(Work to be completed) Take the lines from the top down to and including the one with "scene.render.fps = FPS" and repeat them exactly. Omit images.
________________________
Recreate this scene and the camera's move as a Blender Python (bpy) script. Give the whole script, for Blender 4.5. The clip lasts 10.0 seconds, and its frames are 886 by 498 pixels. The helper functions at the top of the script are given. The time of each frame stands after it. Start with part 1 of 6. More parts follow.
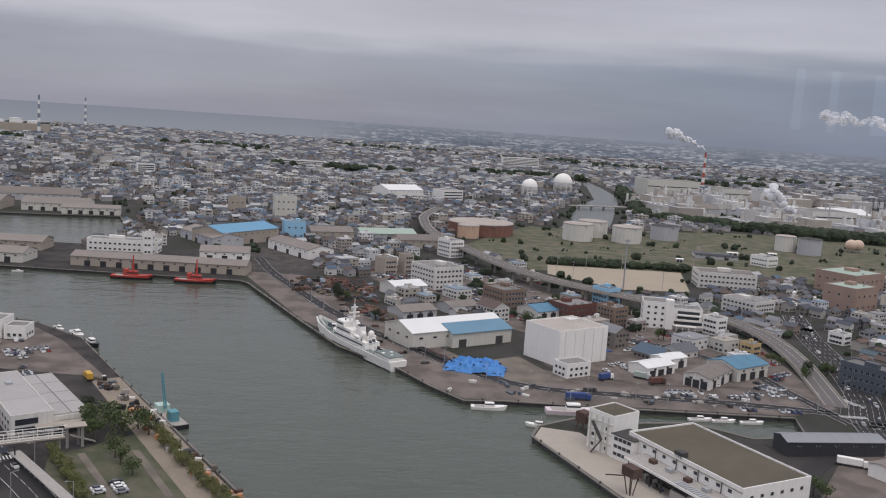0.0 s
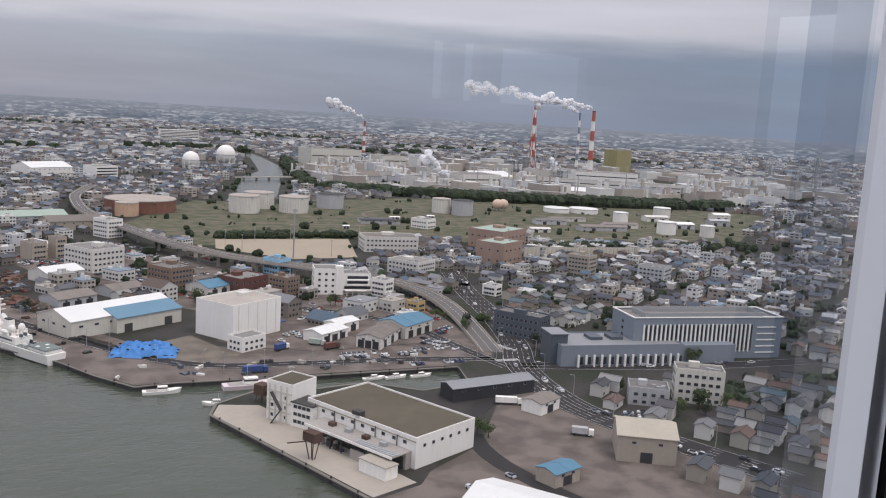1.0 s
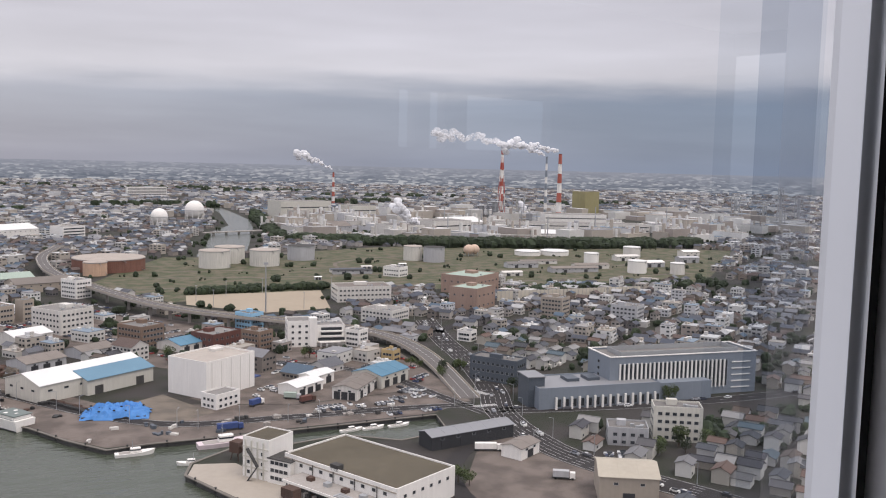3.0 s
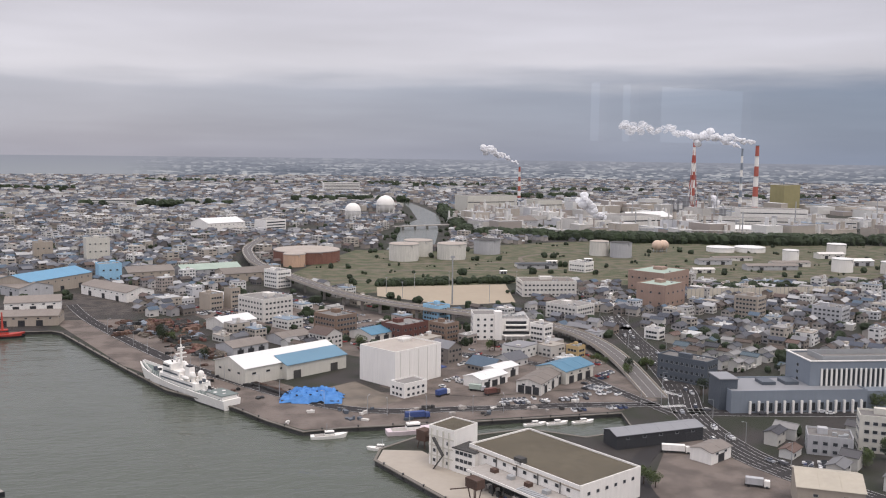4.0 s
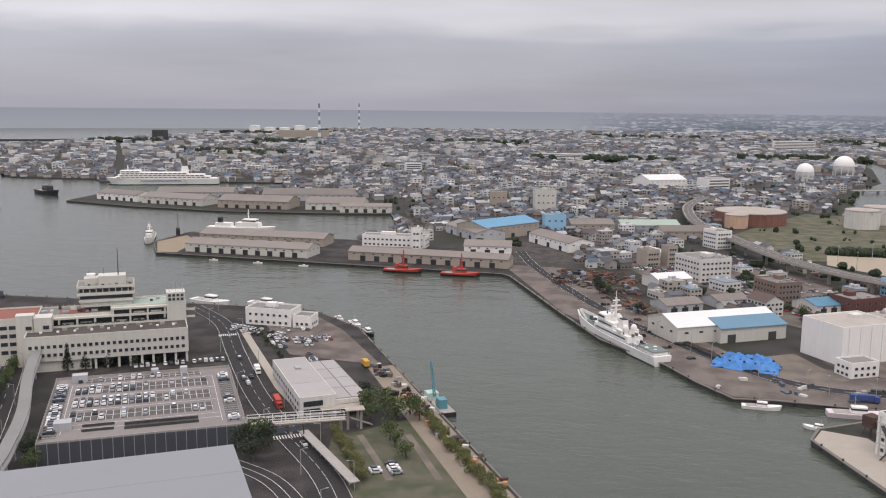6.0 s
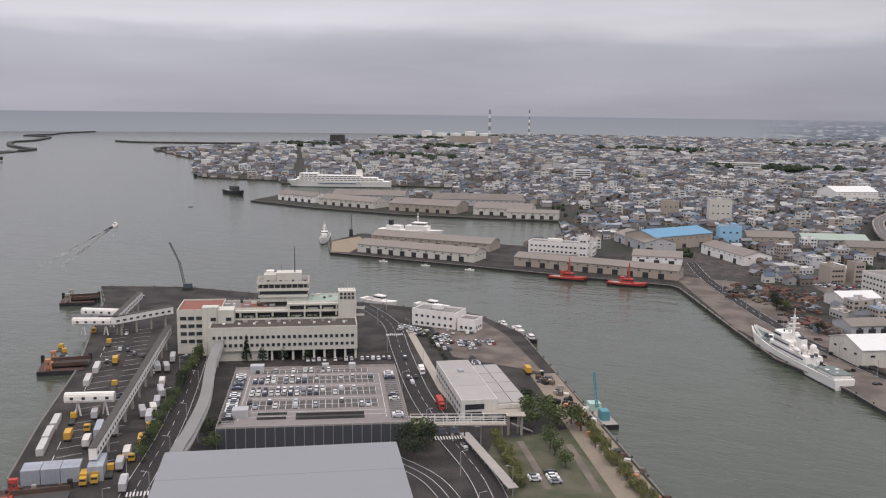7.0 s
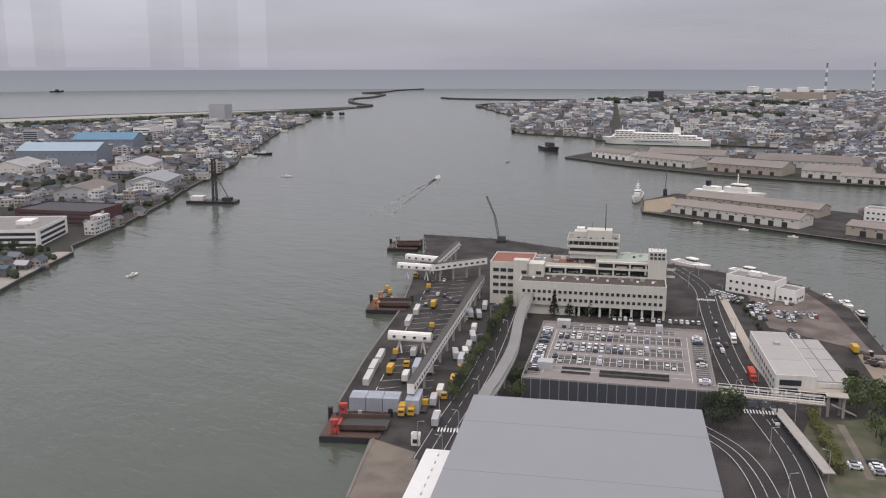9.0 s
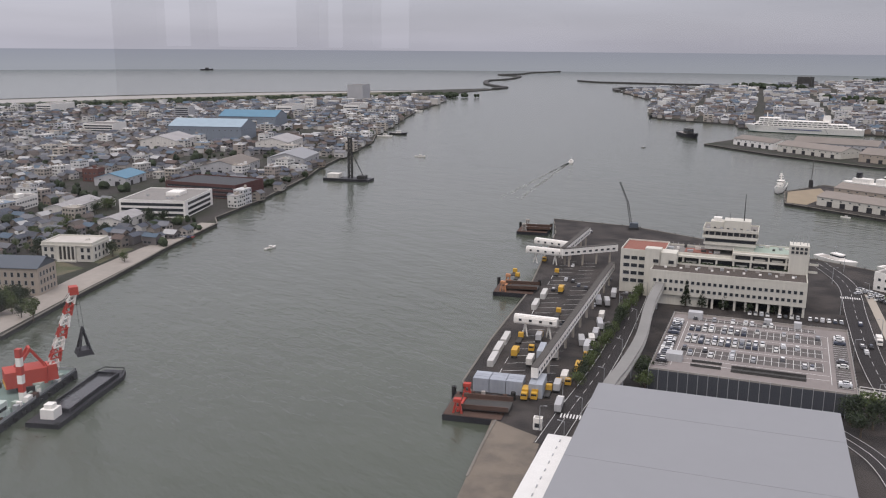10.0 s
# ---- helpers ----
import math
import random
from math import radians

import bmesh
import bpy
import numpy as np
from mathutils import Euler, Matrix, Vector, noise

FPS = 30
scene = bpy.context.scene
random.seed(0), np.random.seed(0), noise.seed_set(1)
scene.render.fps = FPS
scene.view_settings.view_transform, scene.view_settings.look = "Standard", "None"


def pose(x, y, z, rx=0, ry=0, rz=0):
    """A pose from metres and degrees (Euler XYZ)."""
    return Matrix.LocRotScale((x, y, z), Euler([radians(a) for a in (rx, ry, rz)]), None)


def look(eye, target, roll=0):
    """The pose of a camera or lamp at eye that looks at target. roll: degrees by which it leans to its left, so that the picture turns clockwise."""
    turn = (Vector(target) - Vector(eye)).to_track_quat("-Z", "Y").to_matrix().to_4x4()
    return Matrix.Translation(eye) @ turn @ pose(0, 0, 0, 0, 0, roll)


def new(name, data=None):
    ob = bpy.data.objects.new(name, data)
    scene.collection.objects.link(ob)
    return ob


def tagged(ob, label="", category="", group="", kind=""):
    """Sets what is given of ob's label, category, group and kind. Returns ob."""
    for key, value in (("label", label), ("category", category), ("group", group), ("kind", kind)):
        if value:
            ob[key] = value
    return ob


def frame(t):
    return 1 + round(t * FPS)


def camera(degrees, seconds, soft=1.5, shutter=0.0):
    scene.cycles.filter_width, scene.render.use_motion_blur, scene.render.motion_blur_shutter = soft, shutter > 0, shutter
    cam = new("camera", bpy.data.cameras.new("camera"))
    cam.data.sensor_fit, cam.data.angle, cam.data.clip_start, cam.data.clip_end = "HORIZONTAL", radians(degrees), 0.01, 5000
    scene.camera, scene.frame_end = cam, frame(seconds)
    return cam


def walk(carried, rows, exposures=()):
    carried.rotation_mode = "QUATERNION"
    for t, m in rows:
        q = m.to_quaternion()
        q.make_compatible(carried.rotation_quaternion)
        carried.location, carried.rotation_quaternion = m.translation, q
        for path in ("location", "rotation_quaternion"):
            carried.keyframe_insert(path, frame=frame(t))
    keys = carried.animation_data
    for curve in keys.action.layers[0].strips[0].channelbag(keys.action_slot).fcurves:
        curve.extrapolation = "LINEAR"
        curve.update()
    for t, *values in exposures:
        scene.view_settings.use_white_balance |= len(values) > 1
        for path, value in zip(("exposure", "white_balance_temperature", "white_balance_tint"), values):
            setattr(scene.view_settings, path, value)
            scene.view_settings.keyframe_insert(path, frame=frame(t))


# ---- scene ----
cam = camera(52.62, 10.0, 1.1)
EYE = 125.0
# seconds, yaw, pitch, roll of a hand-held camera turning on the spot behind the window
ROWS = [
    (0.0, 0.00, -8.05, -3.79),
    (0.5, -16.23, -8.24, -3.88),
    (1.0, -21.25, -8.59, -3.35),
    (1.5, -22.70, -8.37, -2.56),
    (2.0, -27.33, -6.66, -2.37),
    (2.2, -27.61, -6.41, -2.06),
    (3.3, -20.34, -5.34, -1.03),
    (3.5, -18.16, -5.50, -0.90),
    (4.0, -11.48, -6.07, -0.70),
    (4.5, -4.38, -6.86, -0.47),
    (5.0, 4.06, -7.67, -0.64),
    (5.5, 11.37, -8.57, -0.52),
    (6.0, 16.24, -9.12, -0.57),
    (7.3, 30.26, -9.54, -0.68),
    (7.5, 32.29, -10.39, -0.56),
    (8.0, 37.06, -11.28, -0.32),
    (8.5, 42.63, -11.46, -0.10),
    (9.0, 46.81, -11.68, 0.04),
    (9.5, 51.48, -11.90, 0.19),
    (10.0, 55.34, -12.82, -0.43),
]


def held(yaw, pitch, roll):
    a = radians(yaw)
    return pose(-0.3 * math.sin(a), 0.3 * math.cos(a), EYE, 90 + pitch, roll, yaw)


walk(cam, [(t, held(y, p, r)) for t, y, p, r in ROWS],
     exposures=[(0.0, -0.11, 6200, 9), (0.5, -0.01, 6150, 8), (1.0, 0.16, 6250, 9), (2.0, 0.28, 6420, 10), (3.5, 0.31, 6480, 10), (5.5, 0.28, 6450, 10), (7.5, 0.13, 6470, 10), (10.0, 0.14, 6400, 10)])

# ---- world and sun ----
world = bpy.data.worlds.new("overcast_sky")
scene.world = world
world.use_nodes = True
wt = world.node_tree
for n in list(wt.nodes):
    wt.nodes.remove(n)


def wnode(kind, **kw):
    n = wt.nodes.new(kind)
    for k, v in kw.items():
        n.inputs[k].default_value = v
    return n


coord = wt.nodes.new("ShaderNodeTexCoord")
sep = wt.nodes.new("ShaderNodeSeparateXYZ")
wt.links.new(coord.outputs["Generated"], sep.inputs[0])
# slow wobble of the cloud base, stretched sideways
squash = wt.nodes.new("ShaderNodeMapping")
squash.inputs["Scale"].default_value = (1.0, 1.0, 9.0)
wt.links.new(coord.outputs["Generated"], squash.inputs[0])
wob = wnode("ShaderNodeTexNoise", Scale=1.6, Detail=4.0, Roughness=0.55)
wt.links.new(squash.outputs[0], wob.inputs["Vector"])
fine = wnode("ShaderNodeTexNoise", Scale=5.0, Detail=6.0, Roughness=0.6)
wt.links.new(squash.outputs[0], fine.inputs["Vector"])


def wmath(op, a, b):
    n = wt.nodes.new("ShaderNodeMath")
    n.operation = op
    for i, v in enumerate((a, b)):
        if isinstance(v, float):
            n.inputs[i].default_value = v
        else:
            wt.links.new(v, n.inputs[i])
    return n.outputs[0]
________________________
(Written solution)
Recreate this scene and the camera's move as a Blender Python (bpy) script. Give the whole script, for Blender 4.5. The clip lasts 10.0 seconds, and its frames are 886 by 498 pixels. The helper functions at the top of the script are given. The time of each frame stands after it. Start with part 1 of 6. More parts follow.
0.0 s
1.0 s
3.0 s
4.0 s
6.0 s
7.0 s
9.0 s
10.0 s
# ---- helpers ----
import math
import random
from math import radians

import bmesh
import bpy
import numpy as np
from mathutils import Euler, Matrix, Vector, noise

FPS = 30
scene = bpy.context.scene
random.seed(0), np.random.seed(0), noise.seed_set(1)
scene.render.fps = FPS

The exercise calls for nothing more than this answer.